Preaching, Salary, and Leadership

I’ve been thinking about the unique connections between preaching, salaries, and leadership recently.

In most workplace settings, employees clearly work for those who pay their salaries.

If you work in a large company, for example, you more than likely work for your manager . . . and that manager has a major role in deciding your income.

If you work for a family-owned business, the connection is even more direct.  You work for the owner — or the owner’s spouse, child, or cousin! — and that owner then compensates you accordingly.

And in those cases, it’s understood that salary setters lead while salary earners follow. 

For pastors, however, the situation is different.

We are called to lead the very people whose generosity makes our employment possible.

Now: I have been much blessed through the years with a good income.

And I’ve been even more blessed through the years that the people of Good Shepherd don’t play the “but you’ve got to do what I want; I’m paying your salary!” card.
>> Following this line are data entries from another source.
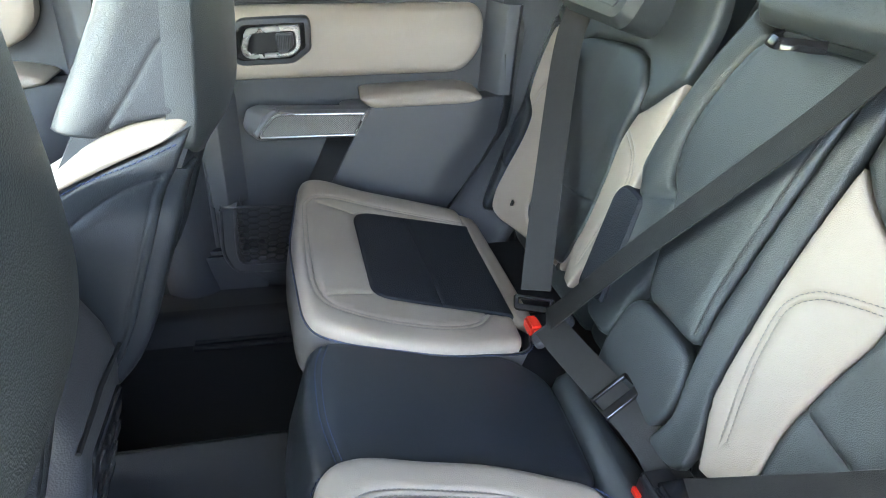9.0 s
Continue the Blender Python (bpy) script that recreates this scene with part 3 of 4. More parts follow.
# ---- doors ----
def build_door(name, to, label, at, near=False, detail=True, front=False):
    """A door with its inside trim. to maps (u, v, w): u from hinge to free end, v height, w towards the cabin."""
    d = thing(name, at, label, "car door", "car doors")
    top = lambda u: 1.310 + 0.072 * u
    # green shell
    shell = rnd([(-0.054, top(0)), (-0.040, 0.86), (-0.034, 0.70), (-0.010, 0.60), (0.08, 0.585), (0.30, 0.585), (0.41, 0.618), (0.458, 0.655), (0.52, 0.77), (0.60, 0.906), (0.668, 0.99), (0.692, 1.08), (0.692, top(0.69))], 0.03, 3)
    part("door_shell", pad(shell, [(0, -0.125), (0, -0.088), (0.004, -0.083), (0.014, -0.081)], to), GREEN if near else RUBBER, d, "metallic green painted door frame" if near else "dark door frame edge")
    skin = rnd([(-0.03, top(0)), (-0.03, 0.54), (0.44, 0.525), (0.541, 0.522), (0.566, 0.69), (0.615, 0.835), (0.66, 0.93), (0.70, 1.05), (0.705, top(0.7))], [0.01, 0.01, 0.0, 0.0, 0.03, 0.03, 0.03, 0.03, 0.01], 3)
    bm = pad(skin, [(0, -0.155), (0, -0.148), (0.010, -0.146), (0.014, -0.128)], to)
    part("door_skin", bm, GREEN, d, "metallic green outer skin")
    if detail and near:
        for line, r in (([(0.70, 1.05), (0.66, 0.93), (0.615, 0.835), (0.566, 0.69), (0.553, 0.60), (0.541, 0.524)], 0.006), ([(0.541, 0.524), (0.50, 0.526), (0.46, 0.528)], 0.006), ([(0.575, 0.80), (0.540, 0.70), (0.520, 0.60), (0.514, 0.545)], 0.0045)):
            inner = [to(u - 0.010, v + 0.004, -0.127) for u, v in curve2(line, 4)]
            part("flange_rib", tube(inner, r, 8), GREEN, d)
        bm = tube([to(0.490, 0.580, -0.132), to(0.490, 0.580, -0.122)], 0.013, 14)
        tube([to(0.490, 0.580, -0.123), to(0.490, 0.580, -0.119)], 0.007, 12, bm)
        part("grommet", bm, GREEN, d)
        part("flange_notch", pad(rnd([(0.520, 0.530), (0.500, 0.530), (0.500, 0.548), (0.512, 0.552)], 0.004, 2), [(0, -0.130), (0, -0.122), (0.002, -0.120)], to), GREEN, d)
    # base of the trim; its darker colour carries the shade of the recess
    base = rnd([(-0.046, top(0) - 0.002), (-0.030, 0.87), (-0.022, 0.71), (0.0, 0.655), (0.05, 0.625), (0.12, 0.608), (0.273, 0.606), (0.40, 0.640), (0.444, 0.680), (0.478, 0.752), (0.558, 0.884), (0.624, 0.987), (0.652, 1.035), (0.668, 1.10), (0.672, top(0.67) - 0.002)], 0.02, 2)
    part("trim_panel", pad(base, [(0, -0.090), (0, -0.084), (0.004, -0.079), (0.010, -0.078)], to), RECESS, d, "grey grained plastic trim, darkened for recess shade")
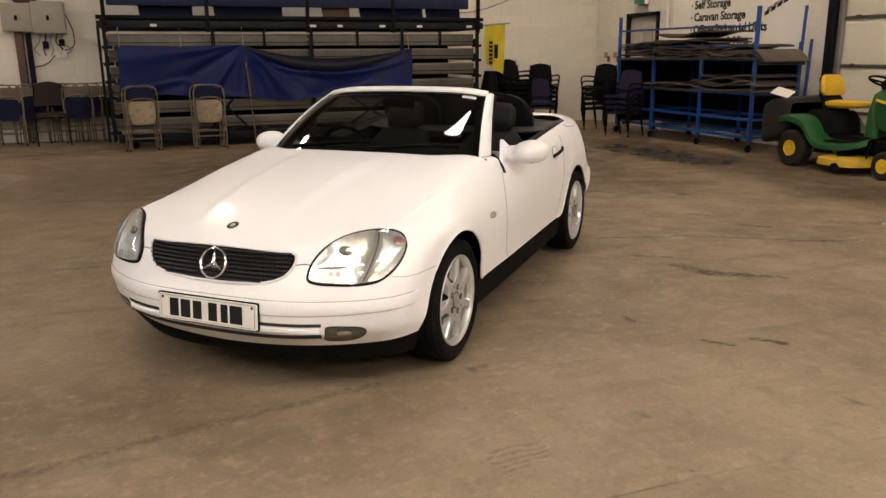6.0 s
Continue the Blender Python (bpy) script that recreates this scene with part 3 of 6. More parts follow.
# gaps round the doors, bonnet and boot
for s in (1, -1):
    for f, z0, z1, w in ((door_front, 0.322, 0.812, 0.0034), (door_back, 0.345, 0.90, 0.0022)):
        part("door_gap", ribbon([on_side(f(z), z, s) for z in np.linspace(z0, z1, 40)], w), M_FINEGAP, car)
    part("bumper_gap", ribbon([on_side(x, 0.541 + 0.03 * max(x - 1.70, 0) * 8, s) for x in np.linspace(1.472, 1.745, 18)], 0.003), M_GROOVE, car)
    part("bumper_gap", ribbon([on_side(x, 0.590 + 0.14 * (-1.414 - x), s) for x in np.linspace(-1.425, -1.75, 14)], 0.003), M_FINEGAP, car)
    wall_, lip_ = [], []
    for h, n in grid_seam([(s, i, JS) for i in range(int(SU * 5.3), SU * 10 + 1)]):
        q = skin.ray_cast(h + Vector((0, s * 0.018, 0.3)), Vector((0, 0, -1)))[0] or h
        wall_.append([h - n * 0.002, h + n * 0.0042])
        lip_.append([h + n * 0.0042 + Vector((0, s * 0.0004, 0)), (h + q) / 2 + n * 0.0034, q + n * 0.0002])
    part("bonnet_gap", sheet(wall_), M_SEAM, car)
    part("wing_edge", sheet(lip_), M_PAINT, car)
    seam = curve([(-1.044, 0.957), (-1.107, 0.939), (-1.18, 0.931), (-1.37, 0.925), (-1.592, 0.920), (-1.76, 0.903)], 6)
    part("boot_gap", ribbon([p for p in (on_side(x, z, s) for x, z in seam) if p[0] is not None], 0.003), M_FINEGAP, car)
    part("bonnet_gap", ribbon([on_front(s * y, 0.599 + 0.006 * math.sin(40 * (y - 0.385))) for y in np.linspace(0.385, 0.456, 8)], 0.004), M_SEAM, car)
part("boot_gap", ribbon([on_back(y, 0.655) for y in np.linspace(-0.66, 0.66, 30)], 0.005), M_SEAM, car)

# sills, valances, arch liners, underbody
for s in (1, -1):
    rows = [[(x, s * 0.70, zt - 0.17), (x, s * 0.79, zt - 0.175), (x, s * 0.818, zt - 0.15), (x, s * 0.828, zt - 0.05), (x, s * 0.832, zt), (x, s * 0.80, zt + 0.02)] for x, zt in ((0.86, 0.312), (0.5, 0.316), (0.0, 0.326), (-0.5, 0.336), (-0.825, 0.345))]
    bm = sheet(rows)
    part("sill", bm, M_BLACK, car, "black plastic sill")
    for cx, cz, r in ((1.205, 0.29, 0.372), (-1.178, 0.298, 0.364)):
        rows = [[(cx + r * math.cos(a), s * y, cz + r * math.sin(a)) for y in (0.822, 0.80, 0.70, 0.50)] for a in np.linspace(radians(-10), radians(190), 40)]
        part("wheel_arch_liner", sheet(rows), M_BLACK, car)
    for i0, i1 in ((SU * 3, SU * 9), (SU * 15, SU * 21)):
        part("wheel_arch_lip", tube([full[s][i, NJ - 1] - np.array((0, s * 0.004, 0)) for i in range(i0, i1 + 1)], 0.006, up=(0, 1, 0)), M_PAINT, car)
lipc = [full[1][0, j] for j in range(NJ)][::-1] + [full[-1][0, j] for j in range(1, NJ)]
rows = [[(p[0] - 0.004, p[1] * 0.995, p[2] + 0.012), (p[0] - 0.010, p[1] * 0.988, p[2] - 0.035), (p[0] - 0.045, p[1] * 0.95, 0.155), (p[0] - 0.05 - 0.2 * max(1 - (abs(p[1]) / 0.78) ** 3, 0), p[1] * 0.9, 0.15)] for p in lipc]
part("front_valance", sheet(rows), M_BLACK, car, "black plastic front lip")
lipc = [full[1][-1, j] for j in range(NJ)][::-1] + [full[-1][-1, j] for j in range(1, NJ)]
rows = [[(p[0] + 0.004, p[1] * 0.995, 0.385), (p[0] + 0.02, p[1] * 0.985, 0.31), (p[0] + 0.09, p[1] * 0.94, 0.235), (p[0] + 0.3, p[1] * 0.8, 0.22)] for p in lipc]
part("rear_valance", sheet(rows), M_BLACK, car, "black plastic rear valance")
bm = box(-0.82, 0.85, -0.76, 0.76, 0.16, 0.30)
box(0.84, 1.62, -0.50, 0.50, 0.17, 0.62, bm=bm)
box(-1.72, -0.80, -0.52, 0.52, 0.20, 0.80, bm=bm)
part("underbody", bm, M_BLACK, car, smooth=False)

# grille with slats and emblem
G = [(0.0, 0.512), (0.17, 0.517), (0.285, 0.530), (0.350, 0.554), (0.381, 0.590), (0.389, 0.626), (0.380, 0.644), (0.30, 0.651), (0.17, 0.656), (0.0, 0.658)]
G = curve(G + [(-y, z) for y, z in G[-2:0:-1]], 4, closed=True)
grille = part("grille", patch(G, on_front, 0.002, 6), M_BLACK, car, "black slatted grille")
part("grille_surround", rim_line(G, on_front, 0.006, 0.004), M_PAINT, grille)


def grille_half(z):
    """Half the grille's width at a height, from its lower right edge."""
    edge_ = sorted((q[1], q[0]) for q in G if q[0] > 0.001 and (q[1] < 0.60 or q[0] > 0.37))
    return float(np.interp(z, [q[0] for q in edge_], [q[1] for q in edge_])) - 0.010


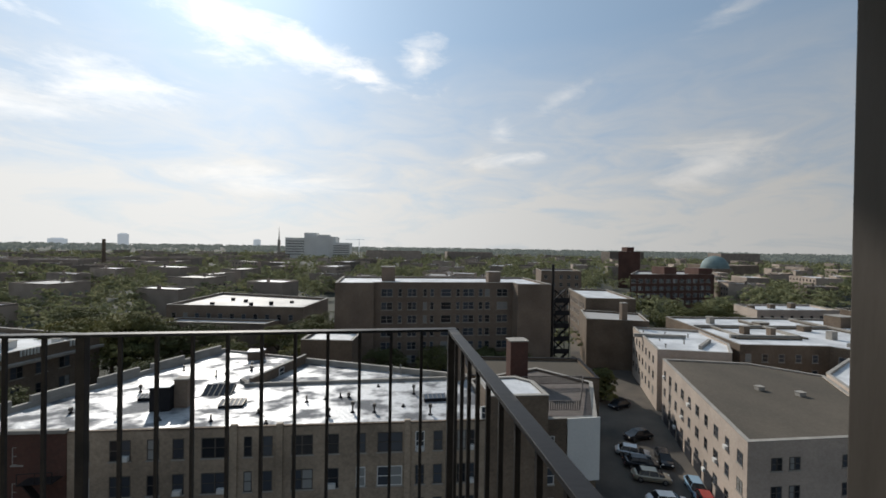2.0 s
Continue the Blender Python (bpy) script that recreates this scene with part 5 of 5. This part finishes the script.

Yet I think this reflection on the vexing relationship between salary and leadership in ministry serves as a healthy reminder: we’re in the customer service business

That’s why we’re to be prompt in returning calls and emails, attentive to the life seasons of people under our care, and aware that God’s Spirit speaks just as well from the congregatoin to us as He does from us to the congregation.

So in the world of ministry, then, salary earners do in fact lead. And follow.